### What this task involves
Report each line of the data that has "scene" somewhere in it.
:: Supplied information ::
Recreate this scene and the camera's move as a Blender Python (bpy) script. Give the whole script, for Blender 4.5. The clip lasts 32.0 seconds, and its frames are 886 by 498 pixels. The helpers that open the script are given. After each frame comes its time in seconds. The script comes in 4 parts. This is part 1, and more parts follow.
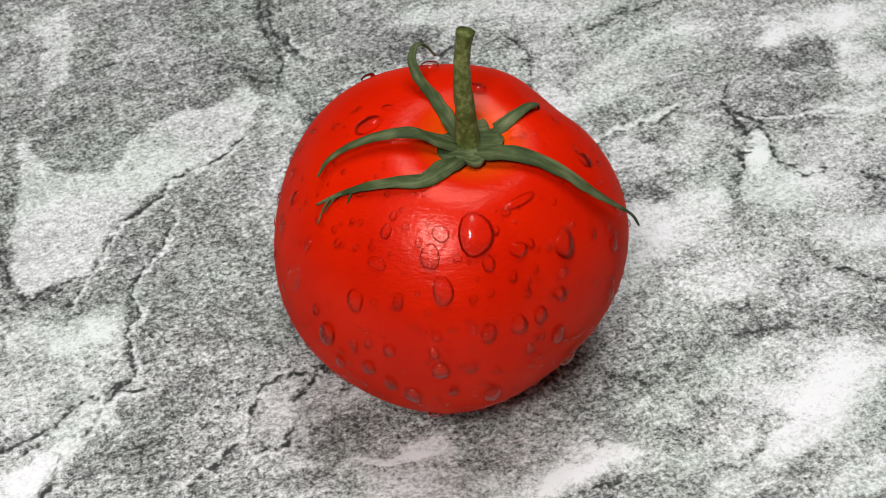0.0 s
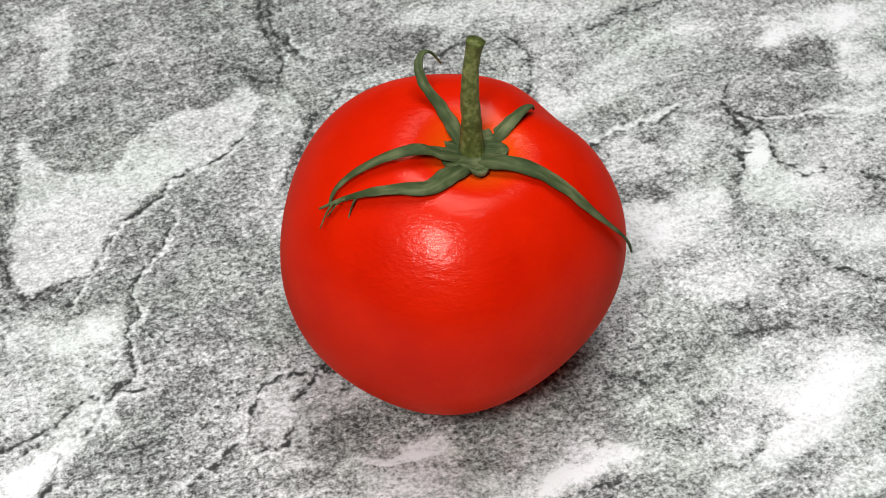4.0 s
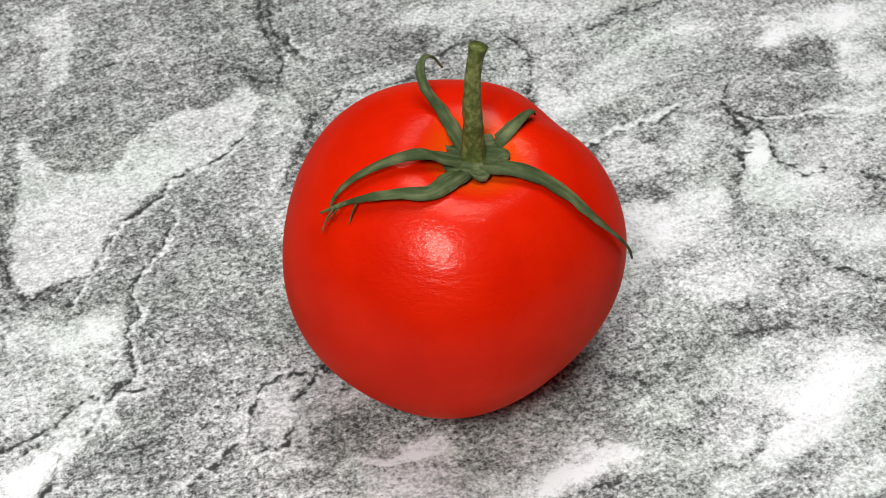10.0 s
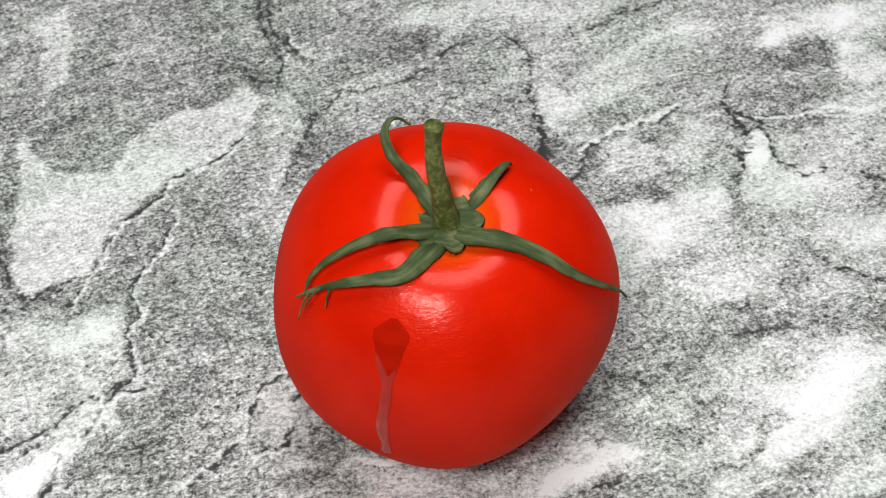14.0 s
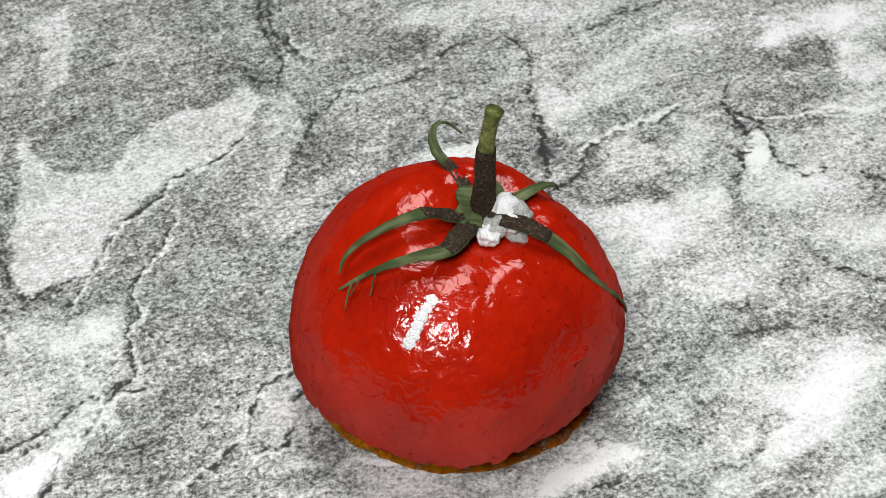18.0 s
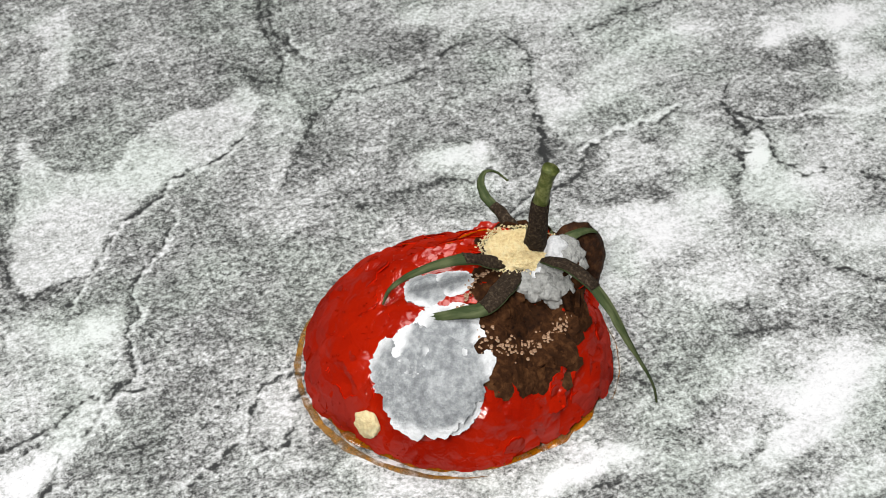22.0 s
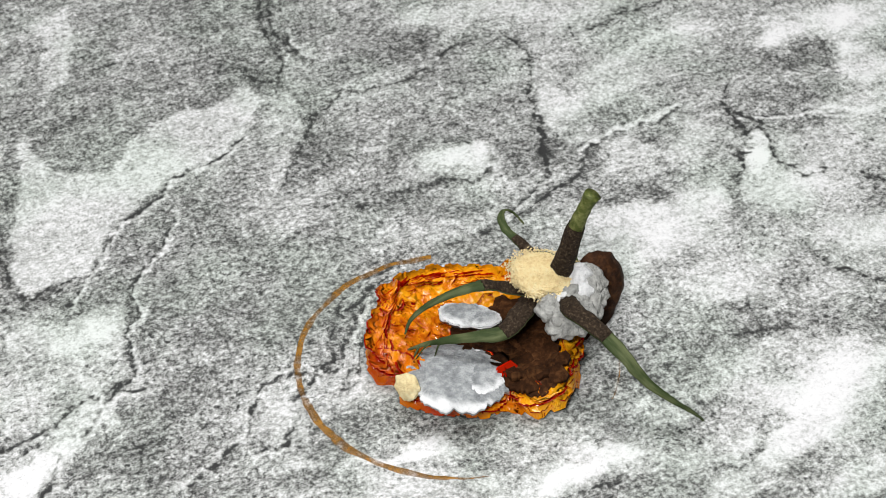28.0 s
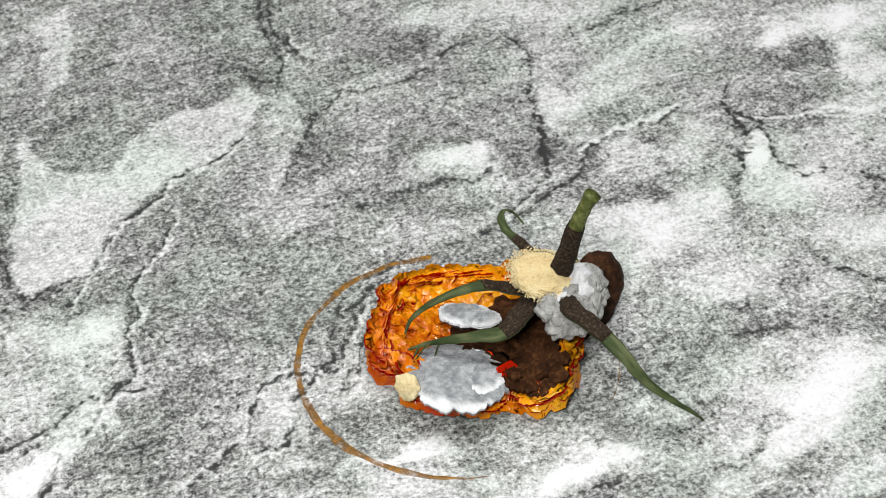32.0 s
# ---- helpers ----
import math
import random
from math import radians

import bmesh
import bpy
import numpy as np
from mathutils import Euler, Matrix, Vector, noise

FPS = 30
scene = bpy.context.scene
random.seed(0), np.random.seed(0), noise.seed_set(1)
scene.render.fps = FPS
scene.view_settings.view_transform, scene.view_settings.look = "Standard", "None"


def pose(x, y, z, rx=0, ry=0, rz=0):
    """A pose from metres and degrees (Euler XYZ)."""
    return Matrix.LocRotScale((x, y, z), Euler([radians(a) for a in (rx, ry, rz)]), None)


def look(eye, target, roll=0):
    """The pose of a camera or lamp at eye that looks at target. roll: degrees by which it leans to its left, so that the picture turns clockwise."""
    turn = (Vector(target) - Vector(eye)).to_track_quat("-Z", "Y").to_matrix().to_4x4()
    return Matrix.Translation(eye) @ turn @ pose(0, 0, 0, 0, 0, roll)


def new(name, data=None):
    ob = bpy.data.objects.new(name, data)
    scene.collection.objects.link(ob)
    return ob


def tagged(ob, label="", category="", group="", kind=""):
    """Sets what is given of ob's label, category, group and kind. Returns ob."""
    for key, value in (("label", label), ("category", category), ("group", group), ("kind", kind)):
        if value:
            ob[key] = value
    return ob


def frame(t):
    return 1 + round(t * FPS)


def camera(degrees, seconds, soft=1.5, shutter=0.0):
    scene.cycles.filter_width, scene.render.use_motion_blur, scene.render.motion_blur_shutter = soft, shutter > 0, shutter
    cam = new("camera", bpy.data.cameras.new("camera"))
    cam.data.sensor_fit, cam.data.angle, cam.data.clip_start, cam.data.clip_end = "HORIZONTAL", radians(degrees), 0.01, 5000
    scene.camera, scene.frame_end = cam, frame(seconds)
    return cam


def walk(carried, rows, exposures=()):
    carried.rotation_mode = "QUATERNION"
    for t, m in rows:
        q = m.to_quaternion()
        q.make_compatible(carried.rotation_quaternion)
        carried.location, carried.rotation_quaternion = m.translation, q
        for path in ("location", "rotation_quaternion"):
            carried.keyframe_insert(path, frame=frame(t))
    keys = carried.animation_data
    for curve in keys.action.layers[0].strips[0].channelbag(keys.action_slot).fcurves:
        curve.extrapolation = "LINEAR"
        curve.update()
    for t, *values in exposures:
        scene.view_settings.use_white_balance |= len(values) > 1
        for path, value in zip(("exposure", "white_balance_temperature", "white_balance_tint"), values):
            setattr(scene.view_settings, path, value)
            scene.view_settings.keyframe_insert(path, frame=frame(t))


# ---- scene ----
# ---- camera ----
cam = camera(30, 32.0, soft=0.9)
cam.data.dof.use_dof, cam.data.dof.focus_distance, cam.data.dof.aperture_fstop = True, 0.342, 56
EYE, AIM = (-0.00218, -0.24739, 0.28861), (-0.00218, -0.00079, 0.03324)
walk(cam, [(0, look(EYE, AIM)), (32, look(EYE, AIM))], [(0, -0.22), (1.5, -0.20), (2.6, -0.07), (14, -0.08), (20, -0.13), (32, -0.13)])

# ---- light: a soft lamp beside the camera and a broad ceiling lamp in a grey room ----
world = bpy.data.worlds.new("room_world")
scene.world = world
world.use_nodes = True
world.node_tree.nodes["Background"].inputs[0].default_value = (0.8, 0.85, 0.9, 1)
world.node_tree.nodes["Background"].inputs[1].default_value = 0.3


def area_lamp(name, eye, target, size, watts, colour):
    data = bpy.data.lights.new(name, "AREA")
    data.shape, data.size, data.energy, data.color = "SQUARE", size, watts, colour
    lamp = new(name, data)
    lamp.matrix_world = look(eye, target)
    return lamp


area_lamp("key_lamp", (-0.15, -0.50, 0.70), (0, 0, 0.035), 0.19, 6.2, (1.0, 0.99, 0.98))
area_lamp("ceiling_lamp", (0.04, 0.26, 1.25), (0.0, 0, 0), 0.7, 13.2, (0.99, 0.99, 0.98))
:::
### Answer to this exercise
Recreate this scene and the camera's move as a Blender Python (bpy) script. Give the whole script, for Blender 4.5. The clip lasts 32.0 seconds, and its frames are 886 by 498 pixels. The helpers that open the script are given. After each frame comes its time in seconds. The script comes in 4 parts. This is part 1, and more parts follow.
scene = bpy.context.scene
scene.render.fps = FPS
scene.view_settings.view_transform, scene.view_settings.look = "Standard", "None"
    scene.collection.objects.link(ob)
    scene.cycles.filter_width, scene.render.use_motion_blur, scene.render.motion_blur_shutter = soft, shutter > 0, shutter
    scene.camera, scene.frame_end = cam, frame(seconds)
        scene.view_settings.use_white_balance |= len(values) > 1
            setattr(scene.view_settings, path, value)
            scene.view_settings.keyframe_insert(path, frame=frame(t))
# ---- scene ----
scene.world = world